Algeria has tried to foster ICT start-up clusters and, through the Algiers Smart City initiative, use digital solutions to lift living standards in the city. “The project has been developed as an answer to three fundamental challenges: a fairly isolated technology ecosystem, limited technology transfer and low confidence in growing tech giants,” Riad Hartani, strategic technology advisor to the Algiers Smart City project, told OBG.
Latin America & The Caribbean
Some countries in the region have mobile penetration rates on par with those of advanced economies. Among countries covered by OBG, Argentina and Trinidad & Tobago exceeded 140 in 2017, followed by Colombia (127) and Peru (121). Mexico stood at 89, below the regional average of 107. Several have led the way in experimenting with soft infrastructure and policy to foster, regulate and tax the digital economy. In 2018 Mexico became one of just a few countries worldwide to promulgate a dedicated fintech law. The new legislation regulates firms operating in the crowdfunding, online payments and cryptocurrency segments, includes measures to guard against money laundering and shortened the registration and approval process for fintech firms.
Catch-up economic growth and hard ICT infrastructure development in emerging markets should position them to drive global digital growth for years to come.

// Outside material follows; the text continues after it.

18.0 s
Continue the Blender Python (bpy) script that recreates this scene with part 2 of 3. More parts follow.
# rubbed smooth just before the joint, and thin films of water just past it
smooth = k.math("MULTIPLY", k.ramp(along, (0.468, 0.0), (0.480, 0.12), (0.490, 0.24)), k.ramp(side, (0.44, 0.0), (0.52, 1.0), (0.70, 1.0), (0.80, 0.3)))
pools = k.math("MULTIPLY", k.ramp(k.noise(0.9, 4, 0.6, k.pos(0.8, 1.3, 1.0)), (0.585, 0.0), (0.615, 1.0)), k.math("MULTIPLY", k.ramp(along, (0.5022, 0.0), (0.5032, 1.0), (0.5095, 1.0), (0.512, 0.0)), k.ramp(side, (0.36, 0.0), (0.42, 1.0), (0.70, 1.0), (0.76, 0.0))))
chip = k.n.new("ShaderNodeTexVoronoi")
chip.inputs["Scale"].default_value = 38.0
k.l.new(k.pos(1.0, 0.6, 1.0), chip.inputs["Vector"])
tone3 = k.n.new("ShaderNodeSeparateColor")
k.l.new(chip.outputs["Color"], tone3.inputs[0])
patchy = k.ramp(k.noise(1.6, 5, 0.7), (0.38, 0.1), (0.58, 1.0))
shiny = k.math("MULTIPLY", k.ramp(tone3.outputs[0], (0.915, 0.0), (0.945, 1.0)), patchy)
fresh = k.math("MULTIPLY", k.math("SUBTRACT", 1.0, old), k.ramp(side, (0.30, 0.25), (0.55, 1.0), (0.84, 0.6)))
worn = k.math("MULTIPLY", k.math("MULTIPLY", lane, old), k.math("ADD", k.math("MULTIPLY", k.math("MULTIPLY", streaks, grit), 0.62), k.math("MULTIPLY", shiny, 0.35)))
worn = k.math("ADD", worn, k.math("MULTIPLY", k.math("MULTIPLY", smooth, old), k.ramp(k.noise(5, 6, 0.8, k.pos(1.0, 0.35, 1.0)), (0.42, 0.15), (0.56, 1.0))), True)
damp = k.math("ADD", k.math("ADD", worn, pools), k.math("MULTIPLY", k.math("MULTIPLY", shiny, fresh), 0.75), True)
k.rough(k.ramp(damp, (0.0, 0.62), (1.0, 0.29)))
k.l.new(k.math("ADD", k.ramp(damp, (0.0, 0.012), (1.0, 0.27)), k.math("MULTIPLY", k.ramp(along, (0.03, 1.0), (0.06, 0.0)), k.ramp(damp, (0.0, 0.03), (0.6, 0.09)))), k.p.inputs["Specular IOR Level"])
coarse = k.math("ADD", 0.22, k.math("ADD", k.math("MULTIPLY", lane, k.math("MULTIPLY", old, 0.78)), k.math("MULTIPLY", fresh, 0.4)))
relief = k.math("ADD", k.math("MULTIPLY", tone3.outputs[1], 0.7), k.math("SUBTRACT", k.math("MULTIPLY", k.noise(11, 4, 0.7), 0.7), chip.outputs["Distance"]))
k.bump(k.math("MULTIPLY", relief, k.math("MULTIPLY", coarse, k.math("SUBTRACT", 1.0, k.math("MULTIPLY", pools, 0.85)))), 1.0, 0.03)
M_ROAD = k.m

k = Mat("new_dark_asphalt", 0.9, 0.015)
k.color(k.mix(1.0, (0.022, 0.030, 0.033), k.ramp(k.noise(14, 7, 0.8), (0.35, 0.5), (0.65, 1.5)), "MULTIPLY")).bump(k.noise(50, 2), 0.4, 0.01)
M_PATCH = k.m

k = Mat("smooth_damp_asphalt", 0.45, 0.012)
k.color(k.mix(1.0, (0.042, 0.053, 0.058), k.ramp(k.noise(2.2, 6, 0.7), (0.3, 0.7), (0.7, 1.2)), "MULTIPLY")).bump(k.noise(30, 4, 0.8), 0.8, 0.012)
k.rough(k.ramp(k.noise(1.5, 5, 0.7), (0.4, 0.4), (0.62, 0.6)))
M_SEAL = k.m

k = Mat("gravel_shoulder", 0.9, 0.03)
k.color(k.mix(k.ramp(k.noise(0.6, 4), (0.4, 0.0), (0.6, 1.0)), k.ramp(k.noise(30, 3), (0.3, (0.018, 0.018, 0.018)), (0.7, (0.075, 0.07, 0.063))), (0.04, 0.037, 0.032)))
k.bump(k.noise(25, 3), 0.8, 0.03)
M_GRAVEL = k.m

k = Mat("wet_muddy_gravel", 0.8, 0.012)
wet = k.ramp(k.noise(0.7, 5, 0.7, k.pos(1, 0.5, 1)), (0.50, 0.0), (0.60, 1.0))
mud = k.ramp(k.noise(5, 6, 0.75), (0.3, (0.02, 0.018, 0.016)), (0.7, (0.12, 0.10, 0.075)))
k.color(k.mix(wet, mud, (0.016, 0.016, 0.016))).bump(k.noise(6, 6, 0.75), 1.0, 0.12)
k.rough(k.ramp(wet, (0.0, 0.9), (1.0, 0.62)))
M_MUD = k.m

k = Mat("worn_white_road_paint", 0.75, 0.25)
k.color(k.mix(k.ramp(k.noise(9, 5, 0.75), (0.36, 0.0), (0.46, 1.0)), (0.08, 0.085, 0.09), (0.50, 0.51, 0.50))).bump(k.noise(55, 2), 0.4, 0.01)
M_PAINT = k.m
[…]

While the dissemination of tools and trends from historically developed economies will continue to play a role in this growth, digital firms from emerging markets should increasingly compete with those of more advanced economies for market share, even on their own turf. Simultaneously, emerging economies have been pioneers in developing soft infrastructure in areas like digital taxation, and there is a strong incentive for these countries to further this trend.